Calculating Activation Energy: A Practical Guide

Understanding Activation Energy 🚀

Activation energy ($E_a$) is the minimum energy required for a chemical reaction to occur. It's like the hill that reactants need to climb to transform into products. We can calculate it using the Arrhenius equation, which relates the reaction rate constant ($k$) to the temperature ($T$) and $E_a$.

The Arrhenius Equation 🧪

The Arrhenius equation is given by:

k = A \cdot e^{-\frac{E_a}{RT}}

Where:

• $k$ is the rate constant
• $A$ is the pre-exponential factor (frequency factor)
• $E_a$ is the activation energy (J/mol)
• $R$ is the ideal gas constant (8.314 J/(mol·K))
• $T$ is the absolute temperature (in Kelvin)

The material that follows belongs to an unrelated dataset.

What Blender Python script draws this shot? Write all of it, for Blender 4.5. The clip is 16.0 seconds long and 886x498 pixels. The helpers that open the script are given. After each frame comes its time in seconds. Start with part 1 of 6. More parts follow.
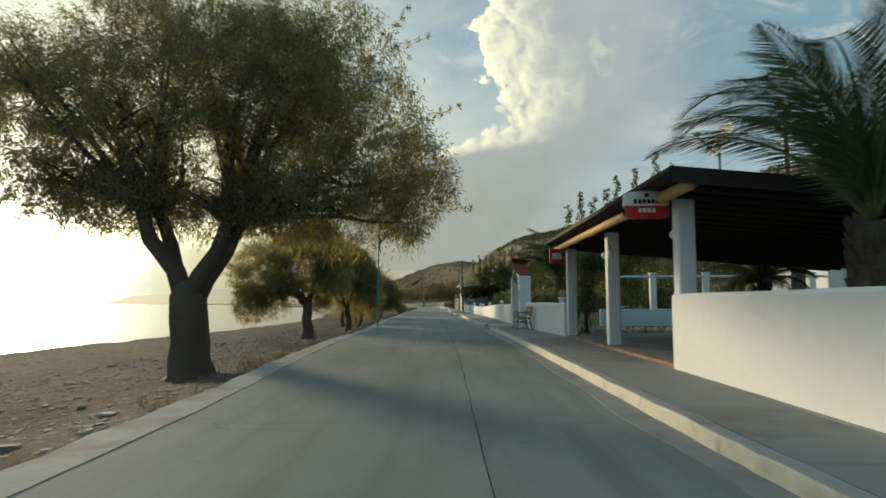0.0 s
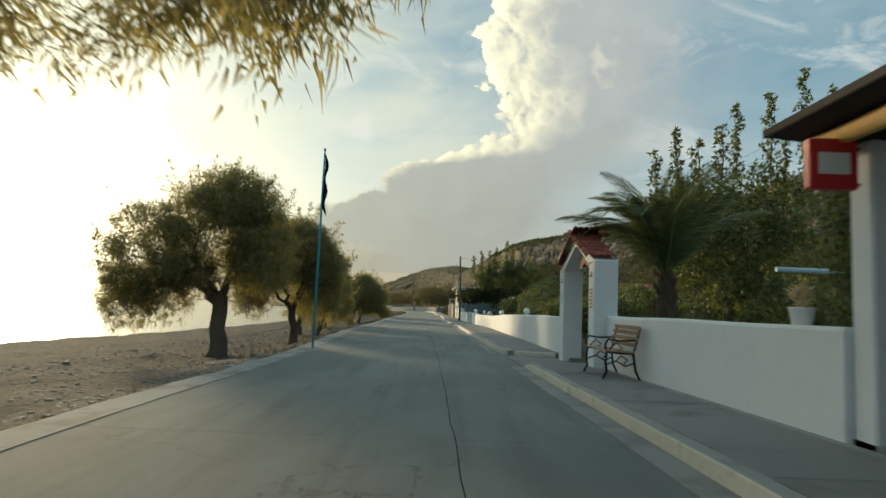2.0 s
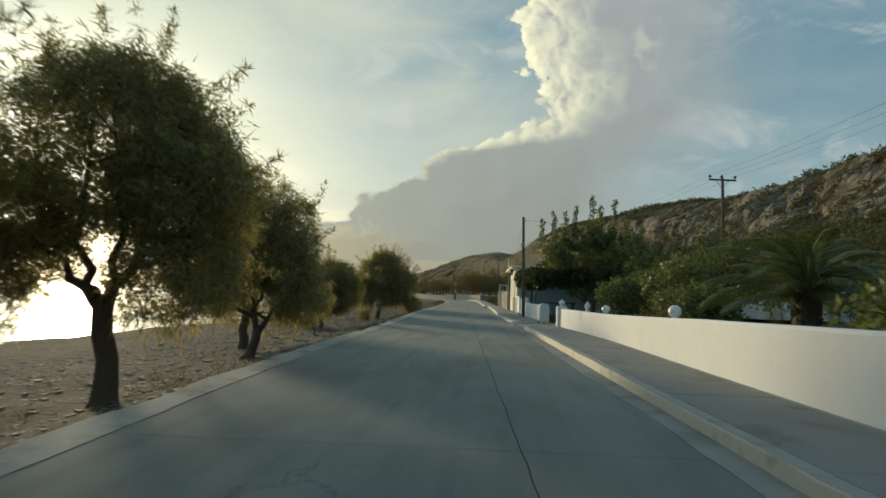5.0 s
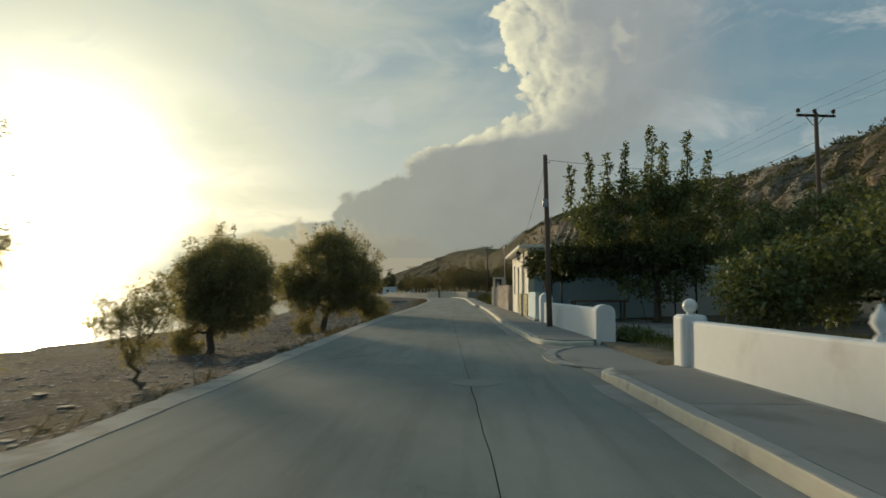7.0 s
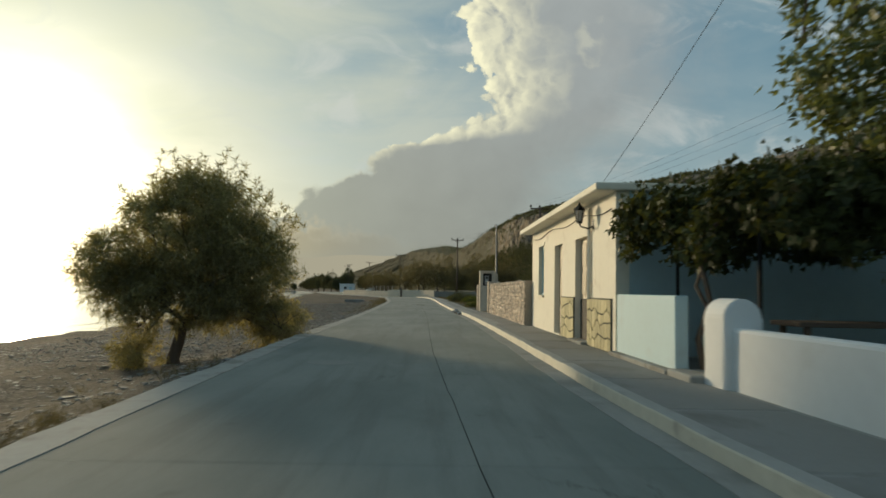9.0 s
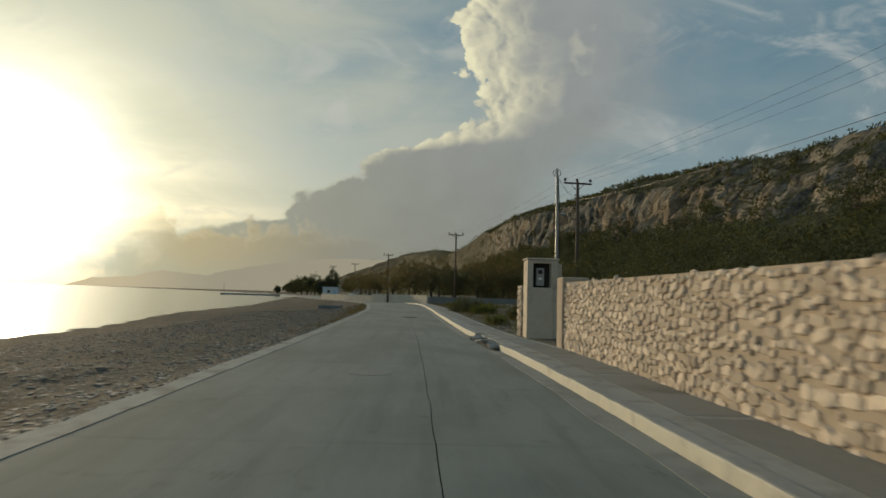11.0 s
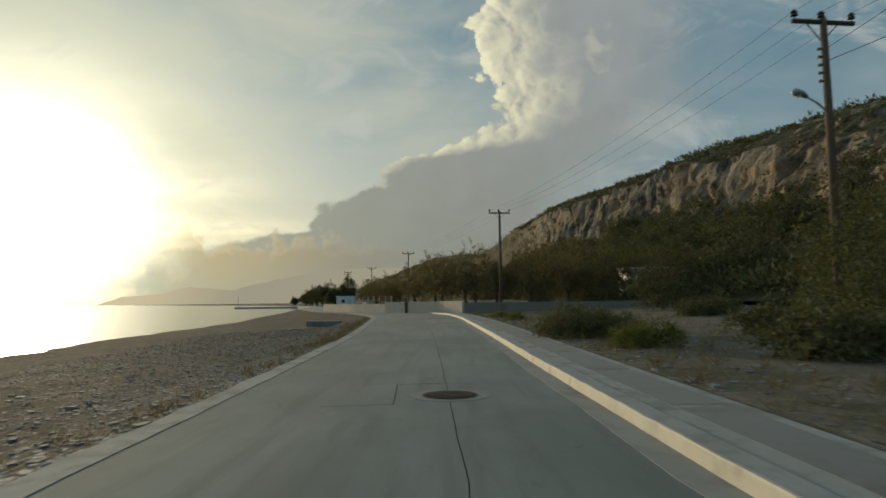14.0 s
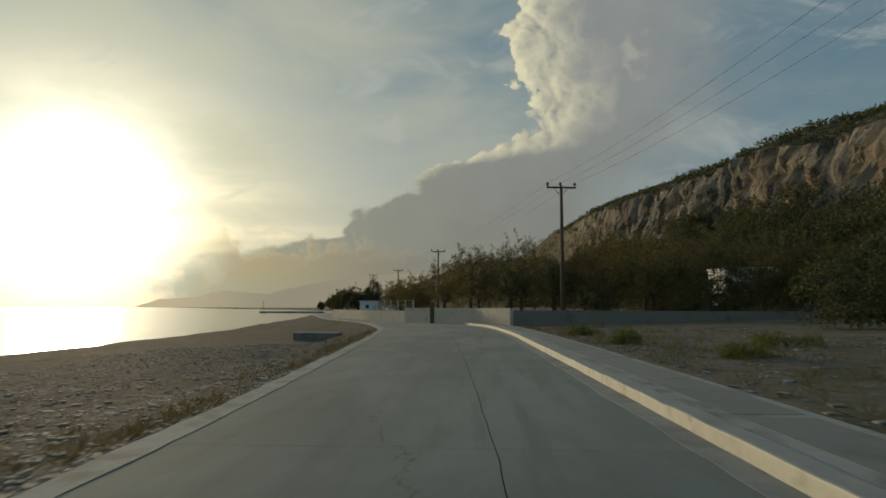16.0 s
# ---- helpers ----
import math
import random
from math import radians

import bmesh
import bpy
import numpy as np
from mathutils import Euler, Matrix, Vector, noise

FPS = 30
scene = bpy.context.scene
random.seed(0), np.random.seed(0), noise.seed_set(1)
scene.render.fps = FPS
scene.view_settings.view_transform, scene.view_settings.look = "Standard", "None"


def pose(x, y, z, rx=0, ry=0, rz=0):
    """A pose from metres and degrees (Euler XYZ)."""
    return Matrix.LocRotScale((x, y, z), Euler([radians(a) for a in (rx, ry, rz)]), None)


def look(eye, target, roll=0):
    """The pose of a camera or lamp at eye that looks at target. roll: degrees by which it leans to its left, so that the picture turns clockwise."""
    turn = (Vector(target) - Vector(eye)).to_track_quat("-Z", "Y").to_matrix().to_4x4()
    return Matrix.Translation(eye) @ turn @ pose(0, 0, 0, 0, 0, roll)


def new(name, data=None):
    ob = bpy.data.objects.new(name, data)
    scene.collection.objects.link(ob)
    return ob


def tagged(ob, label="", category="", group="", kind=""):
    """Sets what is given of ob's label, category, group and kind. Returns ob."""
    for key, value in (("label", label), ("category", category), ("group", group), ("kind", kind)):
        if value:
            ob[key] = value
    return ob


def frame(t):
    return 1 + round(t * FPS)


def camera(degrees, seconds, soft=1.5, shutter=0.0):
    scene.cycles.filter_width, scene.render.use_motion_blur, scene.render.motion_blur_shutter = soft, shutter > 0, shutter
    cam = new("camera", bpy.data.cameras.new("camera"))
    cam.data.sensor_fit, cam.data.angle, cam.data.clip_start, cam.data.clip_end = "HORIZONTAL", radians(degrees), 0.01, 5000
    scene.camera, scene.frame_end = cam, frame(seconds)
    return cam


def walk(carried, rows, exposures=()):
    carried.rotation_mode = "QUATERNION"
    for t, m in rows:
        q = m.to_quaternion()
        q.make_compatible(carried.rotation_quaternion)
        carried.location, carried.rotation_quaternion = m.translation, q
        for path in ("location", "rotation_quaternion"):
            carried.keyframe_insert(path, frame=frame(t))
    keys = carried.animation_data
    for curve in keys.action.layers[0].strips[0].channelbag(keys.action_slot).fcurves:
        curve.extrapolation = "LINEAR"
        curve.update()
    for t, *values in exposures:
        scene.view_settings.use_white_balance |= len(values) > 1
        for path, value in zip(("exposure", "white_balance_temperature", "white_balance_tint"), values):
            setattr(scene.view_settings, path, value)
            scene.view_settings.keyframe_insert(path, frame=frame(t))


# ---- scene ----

Steps to Calculate Activation Energy 🧮

1. Collect Experimental Data: Conduct experiments at different temperatures and measure the corresponding rate constants ($k$). You'll need at least two data points ($k_1, T_1$) and ($k_2, T_2$).
2. Linearize the Arrhenius Equation: Take the natural logarithm of both sides of the Arrhenius equation:

   ln(k) = ln(A) - \frac{E_a}{R} \cdot \frac{1}{T}

   This equation has the form of a linear equation $y = mx + b$, where:
   • $y = ln(k)$
   • $x = \frac{1}{T}$
   • $m = -\frac{E_a}{R}$ (slope)
   • $b = ln(A)$ (y-intercept)
3. Calculate the Slope: Using two data points ($k_1, T_1$) and ($k_2, T_2$), calculate the slope ($m$) of the line:

   m = \frac{ln(k_2) - ln(k_1)}{\frac{1}{T_2} - \frac{1}{T_1}}
4. Determine Activation Energy: Since $m = -\frac{E_a}{R}$, solve for $E_a$:

   E_a = -m \cdot R

   Plug in the value of $m$ and $R$ (8.314 J/(mol·K)) to find $E_a$.

Example Calculation 💡

Suppose you have the following data:

• At $T_1 = 300 K$, $k_1 = 0.001 s^{-1}$
• At $T_2 = 320 K$, $k_2 = 0.005 s^{-1}$

1. Calculate $ln(k_1)$ and $ln(k_2)$:
   • $ln(0.001) = -6.908$
   • $ln(0.005) = -5.298$
2. Calculate $\frac{1}{T_1}$ and $\frac{1}{T_2}$:
   • $\frac{1}{300} = 0.00333 K^{-1}$
   • $\frac{1}{320} = 0.003125 K^{-1}$
3. Calculate the slope:

   m = \frac{-5.298 - (-6.908)}{0.003125 - 0.00333} = \frac{1.61}{ -0.000205} = -7853.66

4. Calculate $E_a$:

   E_a = -(-7853.66) \cdot 8.314 = 65294.4 J/mol = 65.294 kJ/mol

Conclusion 🎉

By following these steps, you can effectively calculate the activation energy of a chemical reaction using experimental data and the Arrhenius equation. Remember to use accurate measurements and proper units for precise results!